· 1 min read

Pyaaz Kachori

Large kachori stuffed with spiced onion filling, served with tamarind and coriander chutney.

Pyaaz Kachori is Rajasthan's onion-stuffed snack, a large fried pastry built to be eaten in the hand from a sweet shop counter. Pyaaz is onion, and the filling is a spiced onion mixture sealed inside a dough shell that fries up flaky and golden. It is bigger and flatter than many kachori, sized as a small meal rather than a single bite, and it is served with tamarind and coriander chutney spooned over or alongside, the sweet-sour and herb-sharp condiments doing the job of cutting a rich fried thing.

The make is a stuffed-and-fried sequence where the frying temperature decides everything. A short dough is rested while the filling is cooked down: onions with spices, often bound with a little gram flour so the mixture holds together and doesn't weep oil. A portion of filling is enclosed in a disc of dough, sealed carefully so it can't burst, gently flattened, and then fried slow in moderately hot oil rather than blasted, so the shell cooks through to a flaky, blistered crust while the filling stays inside. Good execution shows as a kachori that is evenly golden and crisp-flaky, with a dry, well-spiced onion filling that has no raw bite and no greasy slick, and a seal that held through the fry. Sloppy work shows as a pale, soft, oil-heavy pastry from frying too hot or too fast, a doughy uncooked center, a filling that is either underspiced and bland or so wet it has soaked the shell soggy, or a burst kachori that fried open and lost its stuffing. The shell should shatter; the filling should be moist but not wet.

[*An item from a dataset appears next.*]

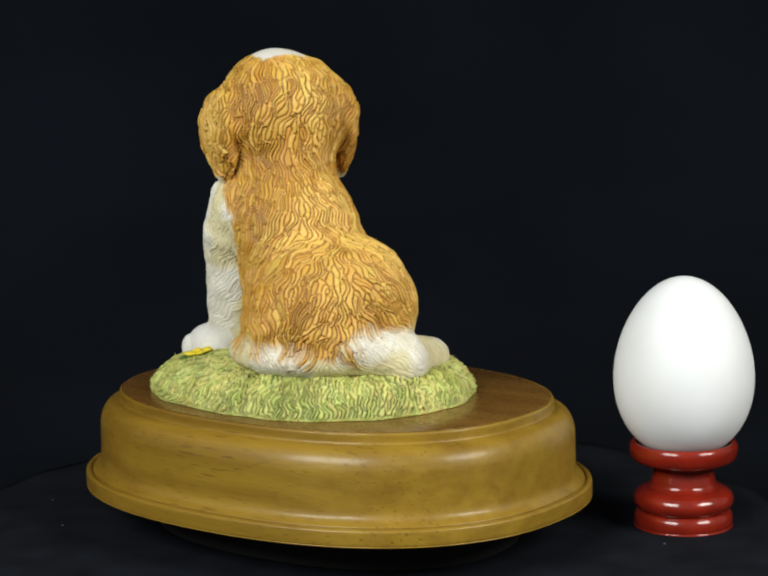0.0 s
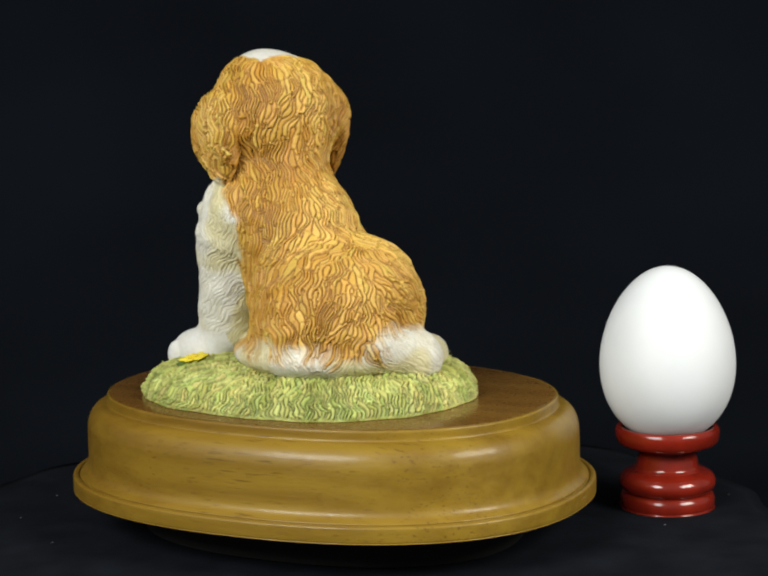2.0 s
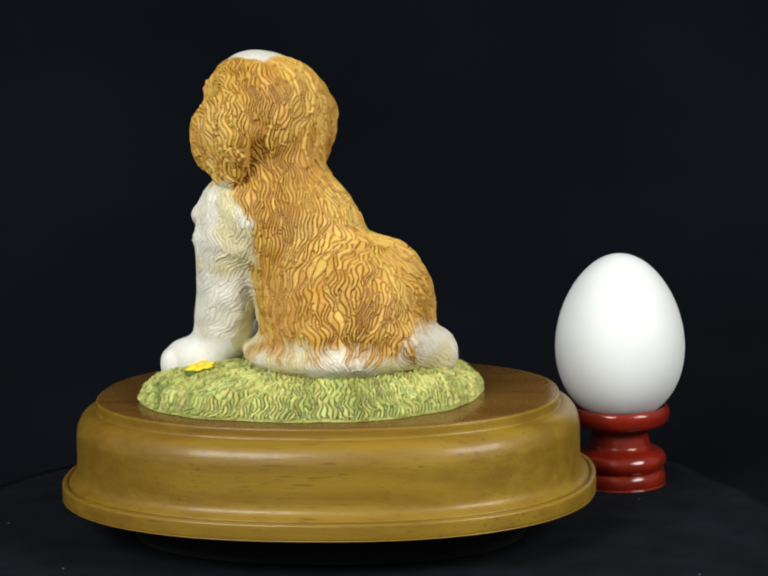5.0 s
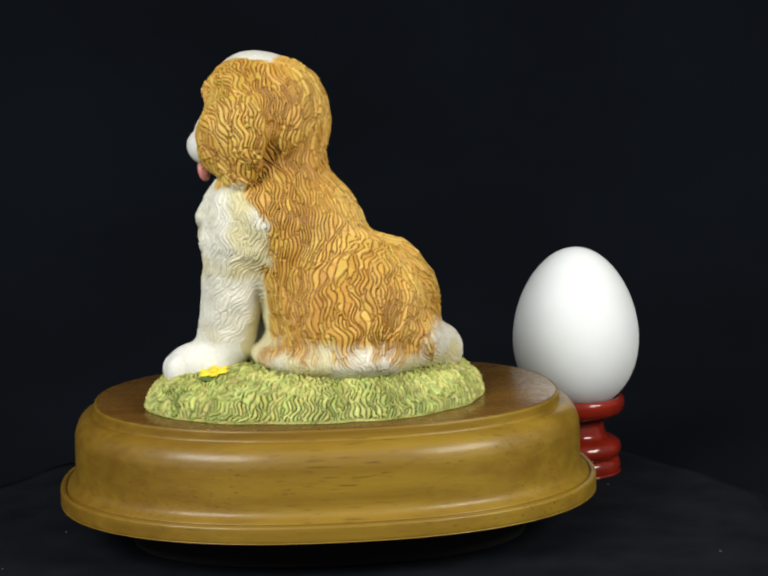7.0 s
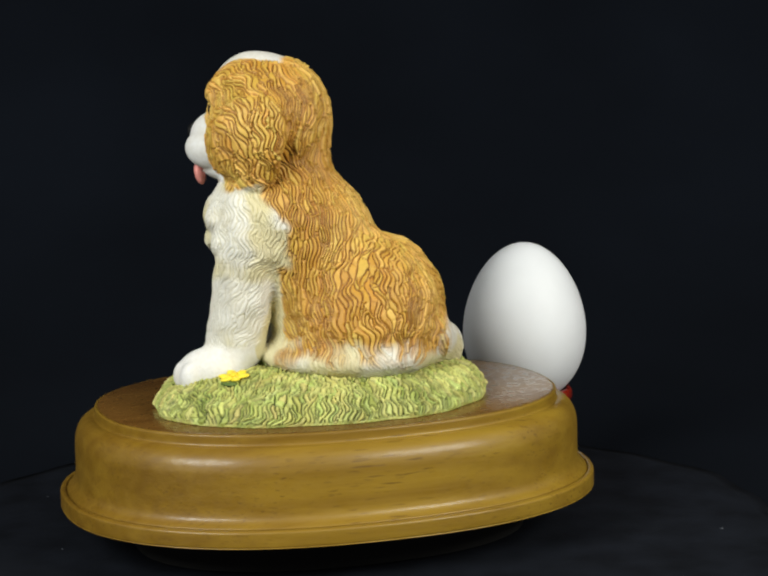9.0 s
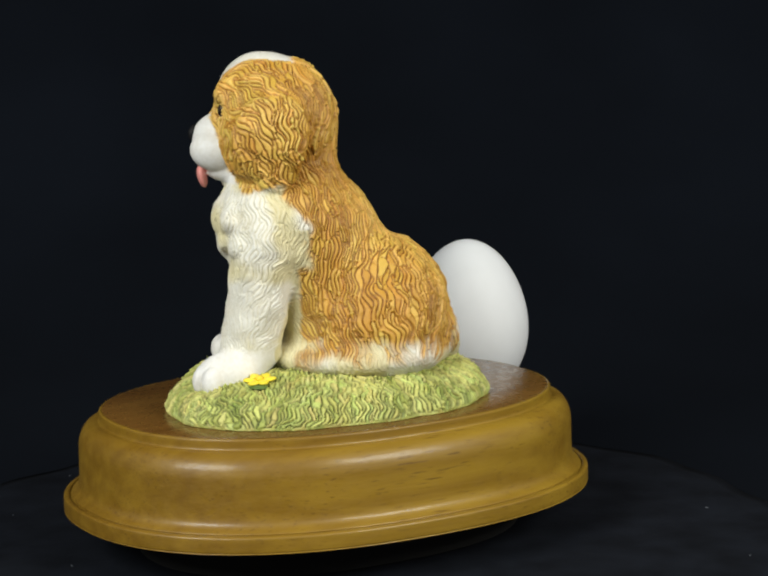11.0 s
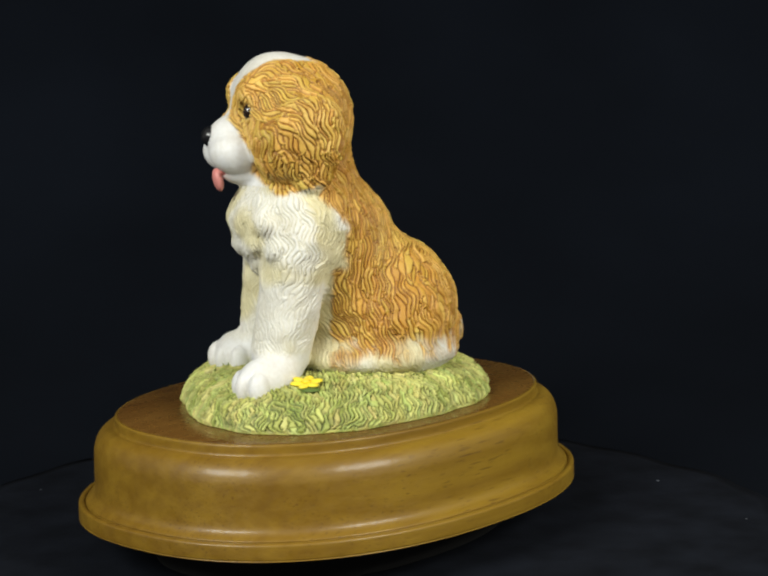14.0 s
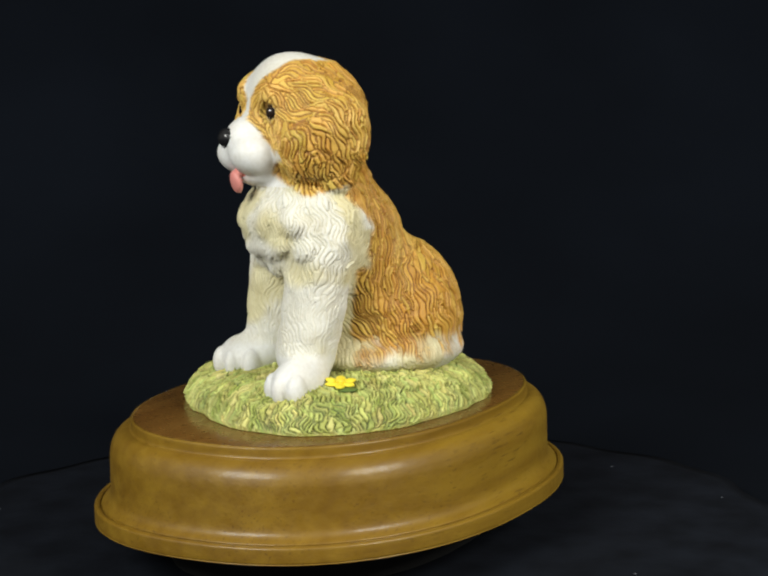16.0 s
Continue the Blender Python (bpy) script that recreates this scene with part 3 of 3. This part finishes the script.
def build_mound():
    rng = np.random.default_rng(11)
    root = tagged(new("grass_mound"), "oval mound of carved yellow-green painted grass on wooden base", "grass mound")
    coarse, quads = surface(mound_shape, (-66, -52, 43), (50, 60, 60), 0.62)

    def flow(p):
        d = p - np.array([MOUND[0], MOUND[1], 0])
        d[:, 2] = 0
        d /= np.maximum(np.linalg.norm(d, axis=-1, keepdims=True), 1e-6)
        d[:, 2] = -0.5
        d[:, 0] += 1.0 * soft_noise(p, 0.06)
        d[:, 1] += 1.0 * soft_noise(p + 31, 0.06)
        return d

    verts, faces = finer_mesh(coarse, quads, mound_shape)
    normal = point_normals(verts, faces)
    grown = coarse[(coarse[:, 2] > 45.2) & (mound_polar(coarse) > 0.3)]
    (own, border, _, along), n, roots = locks(mound_shape, grown, verts, flow, 8000, (4, 8), 6.0, 0.50, 5, rng, 12)
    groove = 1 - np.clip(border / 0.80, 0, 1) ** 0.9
    skirt = smooth_step(verts[:, 2], 45.0, 46.0)
    sheaf = soft_noise(roots, 0.32)
    height = skirt * (0.4 - 1.2 * groove + (0.7 * sheaf + rng.uniform(-0.3, 0.3, n))[own] * (1 - groove) + 0.3 * along)
    verts = verts + normal * height[:, None]
    verts[:, 2] = np.maximum(verts[:, 2], BOARD_TOP + 0.02)
    patch = np.clip(0.62 + 0.6 * soft_noise(roots, 0.08) + 0.4 * sheaf + rng.uniform(-0.25, 0.25, n), 0, 1)[own][:, None]
    blade = np.array([0.30, 0.35, 0.070]) * (1 - patch) + np.array([0.72, 0.74, 0.25]) * patch
    blade = blade * (1 + 0.08 * rng.uniform(-1, 1, (n, 3)))[own]
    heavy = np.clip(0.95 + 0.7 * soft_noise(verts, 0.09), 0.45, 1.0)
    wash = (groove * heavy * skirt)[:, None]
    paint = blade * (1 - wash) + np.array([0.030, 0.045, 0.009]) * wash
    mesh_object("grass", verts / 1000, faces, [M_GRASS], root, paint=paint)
    v, fc, shade = grass_blades(coarse, rng)
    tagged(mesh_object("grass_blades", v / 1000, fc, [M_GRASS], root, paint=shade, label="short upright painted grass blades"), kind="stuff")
    # one yellow flower by the paw
    c = np.array([-46.0, 8.2, 55.0])
    up = gradient(mound_shape, c[None])[0][0]
    side = np.cross(up, [0, 0, 1.0])
    side /= np.linalg.norm(side)
    other = np.cross(up, side)
    c = c - up * mound_shape(c[None])[0] + up * 0.9
    place = lambda q: c + q[:, :1] * side + q[:, 1:2] * other + q[:, 2:3] * up
    v, fc = ball((0, 0, 0), (1.3, 1.3, 0.8), n=14, m=8)
    flower = mesh_object("flower", place(v + np.array([0, 0, 0.8])) / 1000, fc, [M_STAMEN], root, label="yellow painted flower with amber centre")
    v, fc = ball((0, 0, 0), (3.0, 1.7, 0.4), n=12, m=6)
    mesh_object("leaf", place(v + np.array([-1.5, 4.6, -0.2])) / 1000, fc, [M_LEAF], root)
    for i in range(6):
        a = 2 * math.pi * i / 6 + 0.3
        v, fc = ball((0, 0, 0), (2.3 + 0.25 * (i % 2), 1.6, 0.6), n=12, m=6)
        v = v + np.array([2.6, 0, 0])
        v[:, 2] += 0.10 * v[:, 0]
        q = np.stack([v[:, 0] * math.cos(a) - v[:, 1] * math.sin(a), v[:, 0] * math.sin(a) + v[:, 1] * math.cos(a), v[:, 2]], -1)
        mesh_object("petal", place(q) / 1000, fc, [M_PETAL], flower)
    return root


build_setting()
turntable = build_turntable()
music_box = build_music_box()
mound = build_mound()
puppy = build_puppy()
egg = build_egg()
egg_stand = build_stand()

EGG_AT = (0.10656 * math.cos(radians(-2.744)), 0.10656 * math.sin(radians(-2.744)))


def motions():
    """All that stands on the turntable turns with it, evenly."""
    for ob, rest in ((turntable, pose(0, 0, 0)), (music_box, pose(0, 0, 0)), (mound, pose(0, 0, 0)), (puppy, pose(0, 0, 0)),
                     (egg, pose(*EGG_AT, 0.0217)), (egg_stand, pose(*EGG_AT, 0.0))):
        walk(ob, [(k * 0.5, pose(0, 0, 0, 0, 0, SPIN * k * 0.5) @ rest) for k in range(int(SECONDS * 2) + 1)])


motions()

Variation runs through the filling's spicing and the chutneys it meets. Some kitchens keep the onion mix sharp and chili-forward, others sweeten and round it; the gram flour ratio changes how dense or crumbly the filling reads. The standard accompaniment is the pairing of a sweet-sour tamarind chutney and a green coriander chutney, sometimes with a dusting of dry spice or a drizzle of curd on top. The broader family of kachori, with its many regional fillings, is wide enough that it deserves its own article rather than being crowded in here. What sets the pyaaz version apart is its scale and its filling: a hand-sized flaky pastry that is really a spiced onion snack in a crust.